### REQUIREMENT
Return the first line, the line containing "0.47), M_PATH, cover2)", and every line between them, exactly as they stand.

### COLLECTED DATA
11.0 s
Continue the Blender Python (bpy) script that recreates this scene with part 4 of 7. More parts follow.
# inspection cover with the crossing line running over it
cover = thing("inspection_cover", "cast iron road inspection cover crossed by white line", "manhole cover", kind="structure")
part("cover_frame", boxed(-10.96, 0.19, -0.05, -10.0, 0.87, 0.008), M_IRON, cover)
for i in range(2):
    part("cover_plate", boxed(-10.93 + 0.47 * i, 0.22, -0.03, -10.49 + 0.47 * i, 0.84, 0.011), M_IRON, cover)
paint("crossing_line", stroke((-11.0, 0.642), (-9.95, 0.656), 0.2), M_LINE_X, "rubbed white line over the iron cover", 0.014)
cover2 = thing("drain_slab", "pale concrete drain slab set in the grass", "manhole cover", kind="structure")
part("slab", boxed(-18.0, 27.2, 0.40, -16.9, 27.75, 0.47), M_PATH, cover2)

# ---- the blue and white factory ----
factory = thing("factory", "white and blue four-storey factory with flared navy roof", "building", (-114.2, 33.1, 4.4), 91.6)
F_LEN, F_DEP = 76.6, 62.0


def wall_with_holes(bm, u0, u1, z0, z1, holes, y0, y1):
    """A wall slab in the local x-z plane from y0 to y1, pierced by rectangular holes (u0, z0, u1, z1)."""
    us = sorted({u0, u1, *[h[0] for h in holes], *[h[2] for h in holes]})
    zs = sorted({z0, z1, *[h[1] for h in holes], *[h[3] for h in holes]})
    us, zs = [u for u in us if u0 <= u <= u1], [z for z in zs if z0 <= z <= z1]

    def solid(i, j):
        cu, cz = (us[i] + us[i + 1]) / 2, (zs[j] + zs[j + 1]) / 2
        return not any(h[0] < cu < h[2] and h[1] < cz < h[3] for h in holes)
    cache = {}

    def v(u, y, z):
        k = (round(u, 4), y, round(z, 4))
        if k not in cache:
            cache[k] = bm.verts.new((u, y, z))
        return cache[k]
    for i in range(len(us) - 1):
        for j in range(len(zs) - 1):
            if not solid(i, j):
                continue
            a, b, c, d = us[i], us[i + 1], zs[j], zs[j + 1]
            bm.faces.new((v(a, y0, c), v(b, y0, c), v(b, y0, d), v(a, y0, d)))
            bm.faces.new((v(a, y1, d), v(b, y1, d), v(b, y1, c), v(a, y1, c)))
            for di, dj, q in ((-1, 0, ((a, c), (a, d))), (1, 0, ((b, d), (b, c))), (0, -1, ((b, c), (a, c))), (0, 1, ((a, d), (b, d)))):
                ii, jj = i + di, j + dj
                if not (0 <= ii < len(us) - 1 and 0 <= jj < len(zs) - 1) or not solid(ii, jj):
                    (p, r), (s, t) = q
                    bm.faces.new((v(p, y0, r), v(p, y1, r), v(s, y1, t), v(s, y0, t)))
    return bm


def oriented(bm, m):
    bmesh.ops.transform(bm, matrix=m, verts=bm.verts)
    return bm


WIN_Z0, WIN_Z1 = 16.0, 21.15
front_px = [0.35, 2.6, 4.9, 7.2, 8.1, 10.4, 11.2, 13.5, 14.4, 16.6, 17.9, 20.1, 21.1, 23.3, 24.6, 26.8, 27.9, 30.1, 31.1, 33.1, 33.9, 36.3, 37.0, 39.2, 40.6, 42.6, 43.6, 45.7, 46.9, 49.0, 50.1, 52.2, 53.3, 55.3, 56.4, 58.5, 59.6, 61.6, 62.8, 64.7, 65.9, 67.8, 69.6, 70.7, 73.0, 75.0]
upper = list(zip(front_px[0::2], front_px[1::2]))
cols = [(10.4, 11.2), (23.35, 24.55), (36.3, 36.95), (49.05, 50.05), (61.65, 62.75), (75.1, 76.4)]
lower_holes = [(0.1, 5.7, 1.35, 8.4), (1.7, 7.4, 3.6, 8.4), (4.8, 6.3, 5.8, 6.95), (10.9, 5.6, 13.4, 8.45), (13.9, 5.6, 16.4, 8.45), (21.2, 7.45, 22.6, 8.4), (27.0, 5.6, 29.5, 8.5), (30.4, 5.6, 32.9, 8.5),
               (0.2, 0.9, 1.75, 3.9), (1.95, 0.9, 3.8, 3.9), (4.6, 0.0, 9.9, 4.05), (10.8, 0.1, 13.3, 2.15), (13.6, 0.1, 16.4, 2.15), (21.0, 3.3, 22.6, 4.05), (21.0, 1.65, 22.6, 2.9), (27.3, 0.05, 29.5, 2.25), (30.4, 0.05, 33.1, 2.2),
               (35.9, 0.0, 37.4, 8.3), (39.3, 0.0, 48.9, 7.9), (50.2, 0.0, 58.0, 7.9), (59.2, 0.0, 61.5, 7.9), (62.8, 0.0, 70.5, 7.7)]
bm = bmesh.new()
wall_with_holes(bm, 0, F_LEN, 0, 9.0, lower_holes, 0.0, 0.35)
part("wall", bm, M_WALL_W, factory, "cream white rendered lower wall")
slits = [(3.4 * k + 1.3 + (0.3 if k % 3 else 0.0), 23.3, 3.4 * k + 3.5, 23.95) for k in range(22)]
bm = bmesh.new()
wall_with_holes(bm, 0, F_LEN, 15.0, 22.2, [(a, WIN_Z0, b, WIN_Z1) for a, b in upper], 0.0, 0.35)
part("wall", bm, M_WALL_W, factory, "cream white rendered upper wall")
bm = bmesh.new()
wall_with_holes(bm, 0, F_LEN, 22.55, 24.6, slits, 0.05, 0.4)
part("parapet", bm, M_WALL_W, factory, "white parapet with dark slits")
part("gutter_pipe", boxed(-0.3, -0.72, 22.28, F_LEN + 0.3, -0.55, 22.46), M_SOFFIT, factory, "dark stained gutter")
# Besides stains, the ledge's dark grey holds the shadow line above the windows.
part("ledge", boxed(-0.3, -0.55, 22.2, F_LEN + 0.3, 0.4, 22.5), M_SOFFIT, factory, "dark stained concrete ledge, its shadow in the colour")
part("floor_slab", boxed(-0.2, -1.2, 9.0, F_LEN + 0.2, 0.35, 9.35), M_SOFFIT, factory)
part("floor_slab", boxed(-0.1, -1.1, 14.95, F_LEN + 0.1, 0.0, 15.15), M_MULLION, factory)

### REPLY
11.0 s
Continue the Blender Python (bpy) script that recreates this scene with part 4 of 7. More parts follow.
# inspection cover with the crossing line running over it
cover = thing("inspection_cover", "cast iron road inspection cover crossed by white line", "manhole cover", kind="structure")
part("cover_frame", boxed(-10.96, 0.19, -0.05, -10.0, 0.87, 0.008), M_IRON, cover)
for i in range(2):
    part("cover_plate", boxed(-10.93 + 0.47 * i, 0.22, -0.03, -10.49 + 0.47 * i, 0.84, 0.011), M_IRON, cover)
paint("crossing_line", stroke((-11.0, 0.642), (-9.95, 0.656), 0.2), M_LINE_X, "rubbed white line over the iron cover", 0.014)
cover2 = thing("drain_slab", "pale concrete drain slab set in the grass", "manhole cover", kind="structure")
part("slab", boxed(-18.0, 27.2, 0.40, -16.9, 27.75, 0.47), M_PATH, cover2)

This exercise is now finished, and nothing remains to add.